_REQUIREMENTS_
Reproduce the listing below from the line with "Write the Blender" to the line with "q.make_compatible(carried.rotation_quaternion)", both lines included, character for character, minus any pictures.
-- Start of SUPPLIED ENTRIES --
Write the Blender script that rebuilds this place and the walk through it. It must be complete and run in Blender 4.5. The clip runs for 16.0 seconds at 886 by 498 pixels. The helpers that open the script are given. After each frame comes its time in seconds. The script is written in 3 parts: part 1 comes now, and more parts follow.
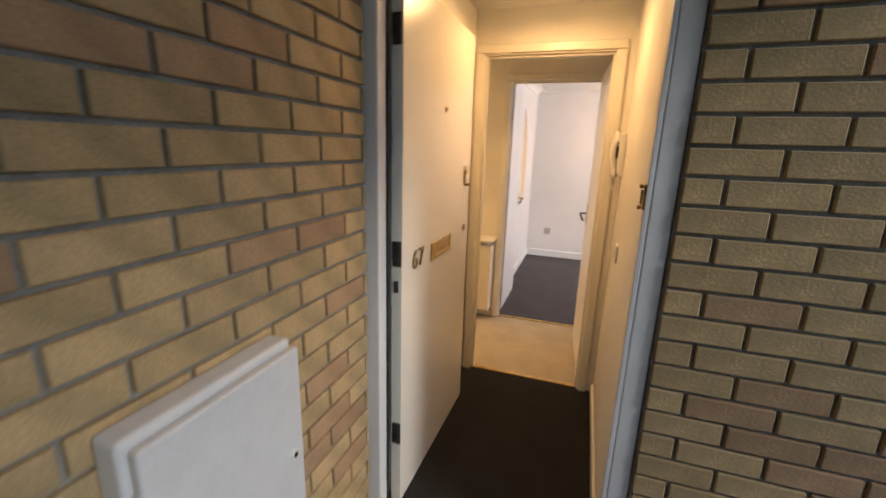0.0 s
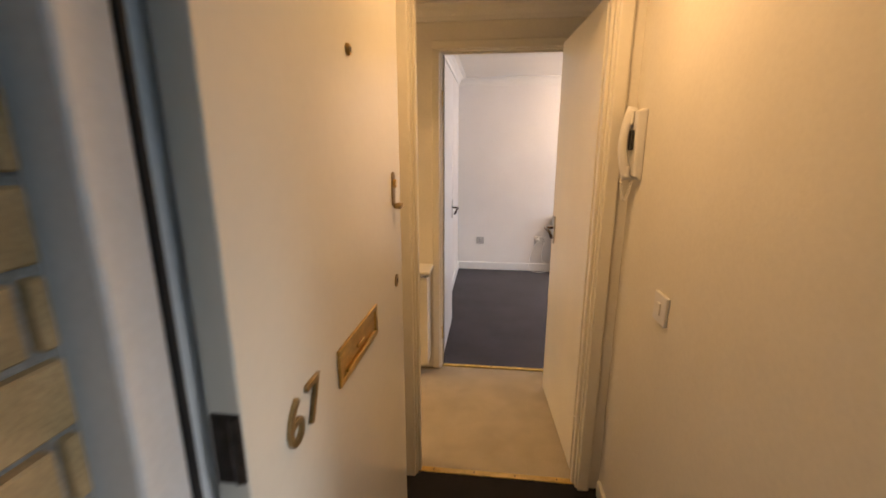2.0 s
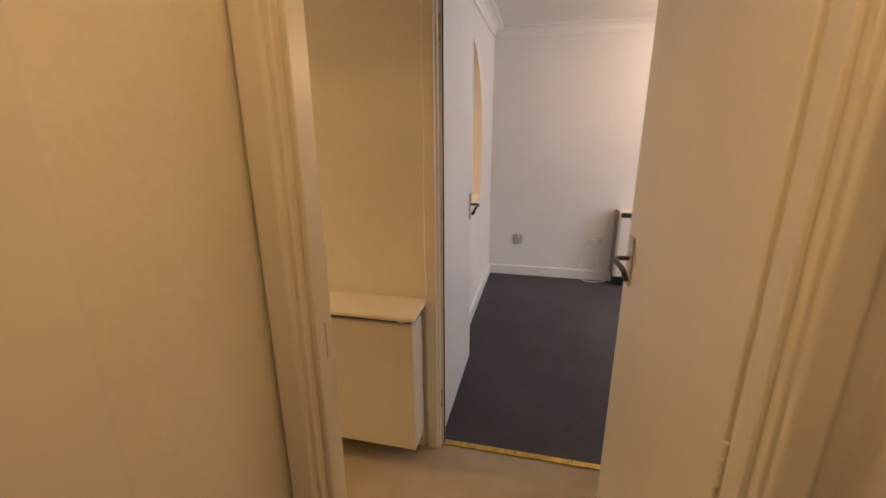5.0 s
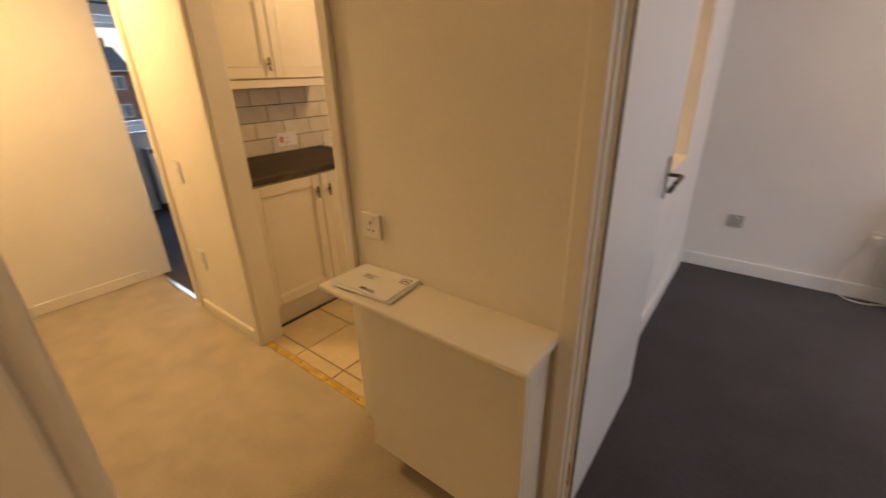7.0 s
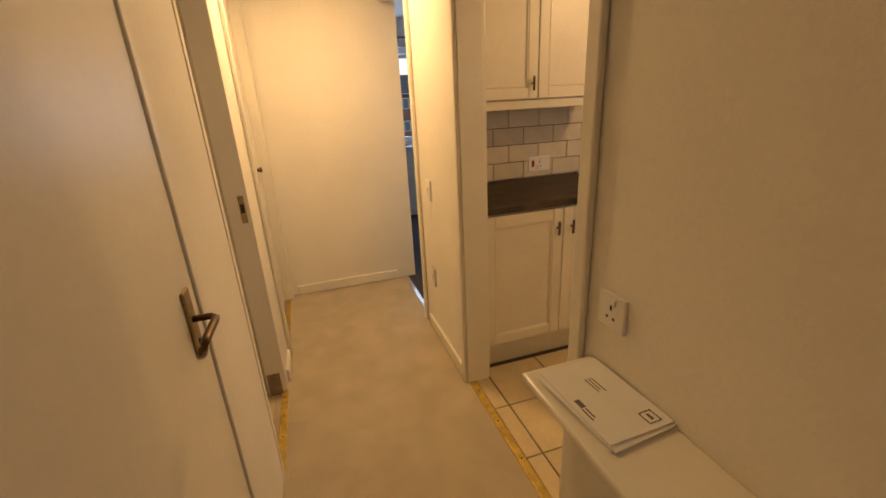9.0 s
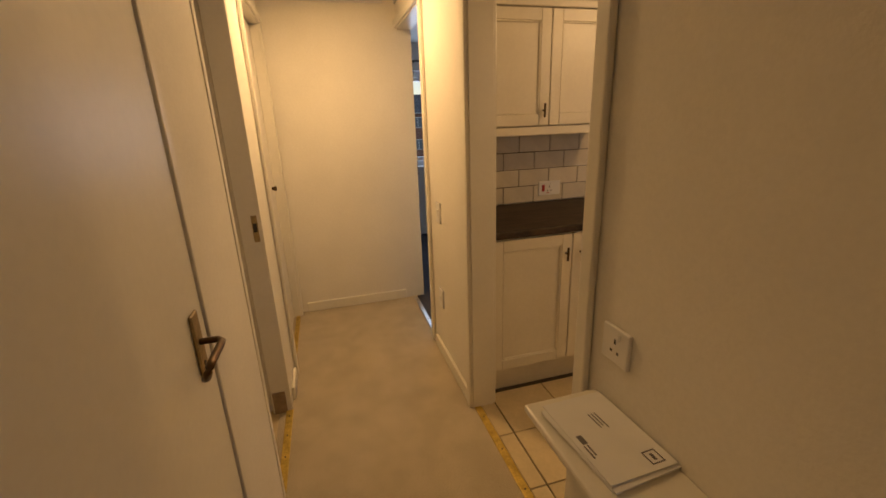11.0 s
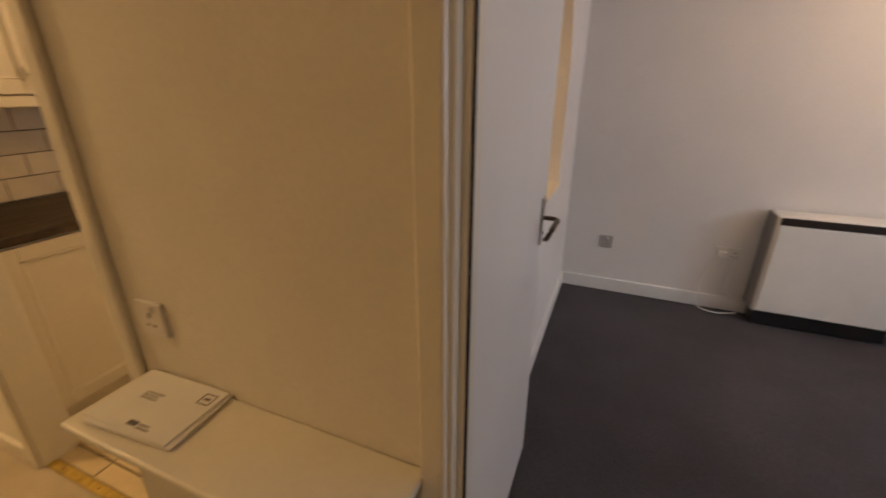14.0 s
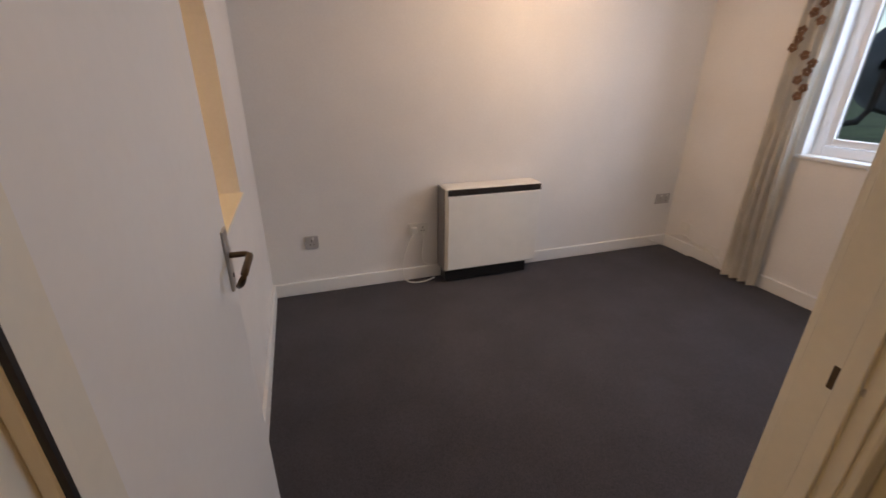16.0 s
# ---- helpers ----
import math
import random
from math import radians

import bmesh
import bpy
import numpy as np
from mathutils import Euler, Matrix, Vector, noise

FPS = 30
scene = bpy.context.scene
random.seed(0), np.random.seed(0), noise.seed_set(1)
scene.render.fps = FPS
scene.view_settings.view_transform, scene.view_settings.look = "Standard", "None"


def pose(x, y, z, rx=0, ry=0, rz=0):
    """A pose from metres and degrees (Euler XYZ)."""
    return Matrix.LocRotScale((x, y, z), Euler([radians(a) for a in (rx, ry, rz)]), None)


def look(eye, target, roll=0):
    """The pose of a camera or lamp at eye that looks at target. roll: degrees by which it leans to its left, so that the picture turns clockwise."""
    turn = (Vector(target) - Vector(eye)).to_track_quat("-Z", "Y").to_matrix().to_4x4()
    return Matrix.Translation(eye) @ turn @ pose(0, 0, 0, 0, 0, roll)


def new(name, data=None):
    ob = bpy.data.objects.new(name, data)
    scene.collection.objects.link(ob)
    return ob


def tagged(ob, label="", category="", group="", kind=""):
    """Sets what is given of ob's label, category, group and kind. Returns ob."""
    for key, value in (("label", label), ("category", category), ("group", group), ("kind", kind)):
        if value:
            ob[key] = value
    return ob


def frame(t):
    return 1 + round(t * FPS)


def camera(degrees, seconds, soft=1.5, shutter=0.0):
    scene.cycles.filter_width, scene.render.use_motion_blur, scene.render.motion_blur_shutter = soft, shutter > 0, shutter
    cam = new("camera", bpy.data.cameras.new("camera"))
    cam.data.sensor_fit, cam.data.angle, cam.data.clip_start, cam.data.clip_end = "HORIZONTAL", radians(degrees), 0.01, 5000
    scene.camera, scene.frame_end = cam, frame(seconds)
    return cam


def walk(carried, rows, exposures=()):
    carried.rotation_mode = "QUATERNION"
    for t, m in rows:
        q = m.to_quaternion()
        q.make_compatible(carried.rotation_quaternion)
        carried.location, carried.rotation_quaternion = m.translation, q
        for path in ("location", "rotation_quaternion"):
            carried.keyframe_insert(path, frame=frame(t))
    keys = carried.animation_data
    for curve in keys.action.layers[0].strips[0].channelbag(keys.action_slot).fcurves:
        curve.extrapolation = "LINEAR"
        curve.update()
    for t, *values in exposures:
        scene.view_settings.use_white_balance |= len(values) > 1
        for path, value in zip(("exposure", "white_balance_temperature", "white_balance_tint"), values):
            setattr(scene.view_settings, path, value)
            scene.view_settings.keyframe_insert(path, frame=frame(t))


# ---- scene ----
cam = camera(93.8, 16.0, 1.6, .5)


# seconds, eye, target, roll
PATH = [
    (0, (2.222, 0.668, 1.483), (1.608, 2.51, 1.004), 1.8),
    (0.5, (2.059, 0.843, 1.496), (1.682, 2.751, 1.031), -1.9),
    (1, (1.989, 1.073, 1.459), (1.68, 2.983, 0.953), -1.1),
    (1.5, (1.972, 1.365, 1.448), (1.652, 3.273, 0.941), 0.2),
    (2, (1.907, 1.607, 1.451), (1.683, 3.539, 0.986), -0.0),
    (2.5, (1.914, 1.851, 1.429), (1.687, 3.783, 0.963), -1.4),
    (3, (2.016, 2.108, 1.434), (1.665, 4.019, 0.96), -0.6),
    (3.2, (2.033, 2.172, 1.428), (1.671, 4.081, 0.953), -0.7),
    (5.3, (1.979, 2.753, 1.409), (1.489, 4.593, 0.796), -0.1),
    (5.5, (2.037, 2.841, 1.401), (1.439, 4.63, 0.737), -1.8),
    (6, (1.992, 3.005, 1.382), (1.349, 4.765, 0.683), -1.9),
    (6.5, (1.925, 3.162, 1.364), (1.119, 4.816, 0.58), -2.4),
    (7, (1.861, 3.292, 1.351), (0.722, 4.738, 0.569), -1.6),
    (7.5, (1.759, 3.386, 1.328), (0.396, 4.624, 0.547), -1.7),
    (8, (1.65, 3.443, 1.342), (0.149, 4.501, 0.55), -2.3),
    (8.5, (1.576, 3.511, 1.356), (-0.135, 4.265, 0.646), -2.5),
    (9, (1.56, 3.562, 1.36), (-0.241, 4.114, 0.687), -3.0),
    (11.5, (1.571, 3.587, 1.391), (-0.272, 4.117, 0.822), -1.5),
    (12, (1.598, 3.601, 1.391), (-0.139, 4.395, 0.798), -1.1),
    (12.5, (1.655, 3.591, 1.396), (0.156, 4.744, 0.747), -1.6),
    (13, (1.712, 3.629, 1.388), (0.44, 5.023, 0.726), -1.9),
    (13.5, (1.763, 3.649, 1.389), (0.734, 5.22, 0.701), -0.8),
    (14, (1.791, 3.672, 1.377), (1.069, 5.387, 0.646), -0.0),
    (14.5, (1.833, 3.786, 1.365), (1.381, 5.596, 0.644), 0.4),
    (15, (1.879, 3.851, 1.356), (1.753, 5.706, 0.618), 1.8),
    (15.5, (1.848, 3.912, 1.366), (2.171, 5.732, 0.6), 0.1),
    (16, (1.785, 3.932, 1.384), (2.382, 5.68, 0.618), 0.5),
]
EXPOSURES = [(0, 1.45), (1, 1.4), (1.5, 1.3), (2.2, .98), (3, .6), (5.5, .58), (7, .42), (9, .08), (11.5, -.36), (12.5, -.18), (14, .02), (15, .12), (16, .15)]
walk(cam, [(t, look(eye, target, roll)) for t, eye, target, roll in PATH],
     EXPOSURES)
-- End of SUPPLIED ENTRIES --
-- Start of SUPPLIED ENTRIES --
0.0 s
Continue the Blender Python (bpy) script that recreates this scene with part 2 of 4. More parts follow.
-- End of SUPPLIED ENTRIES --
_REPLY_
Write the Blender script that rebuilds this place and the walk through it. It must be complete and run in Blender 4.5. The clip runs for 16.0 seconds at 886 by 498 pixels. The helpers that open the script are given. After each frame comes its time in seconds. The script is written in 3 parts: part 1 comes now, and more parts follow.
0.0 s
2.0 s
5.0 s
7.0 s
9.0 s
11.0 s
14.0 s
16.0 s
# ---- helpers ----
import math
import random
from math import radians

import bmesh
import bpy
import numpy as np
from mathutils import Euler, Matrix, Vector, noise

FPS = 30
scene = bpy.context.scene
random.seed(0), np.random.seed(0), noise.seed_set(1)
scene.render.fps = FPS
scene.view_settings.view_transform, scene.view_settings.look = "Standard", "None"


def pose(x, y, z, rx=0, ry=0, rz=0):
    """A pose from metres and degrees (Euler XYZ)."""
    return Matrix.LocRotScale((x, y, z), Euler([radians(a) for a in (rx, ry, rz)]), None)


def look(eye, target, roll=0):
    """The pose of a camera or lamp at eye that looks at target. roll: degrees by which it leans to its left, so that the picture turns clockwise."""
    turn = (Vector(target) - Vector(eye)).to_track_quat("-Z", "Y").to_matrix().to_4x4()
    return Matrix.Translation(eye) @ turn @ pose(0, 0, 0, 0, 0, roll)


def new(name, data=None):
    ob = bpy.data.objects.new(name, data)
    scene.collection.objects.link(ob)
    return ob


def tagged(ob, label="", category="", group="", kind=""):
    """Sets what is given of ob's label, category, group and kind. Returns ob."""
    for key, value in (("label", label), ("category", category), ("group", group), ("kind", kind)):
        if value:
            ob[key] = value
    return ob


def frame(t):
    return 1 + round(t * FPS)


def camera(degrees, seconds, soft=1.5, shutter=0.0):
    scene.cycles.filter_width, scene.render.use_motion_blur, scene.render.motion_blur_shutter = soft, shutter > 0, shutter
    cam = new("camera", bpy.data.cameras.new("camera"))
    cam.data.sensor_fit, cam.data.angle, cam.data.clip_start, cam.data.clip_end = "HORIZONTAL", radians(degrees), 0.01, 5000
    scene.camera, scene.frame_end = cam, frame(seconds)
    return cam


def walk(carried, rows, exposures=()):
    carried.rotation_mode = "QUATERNION"
    for t, m in rows:
        q = m.to_quaternion()
        q.make_compatible(carried.rotation_quaternion)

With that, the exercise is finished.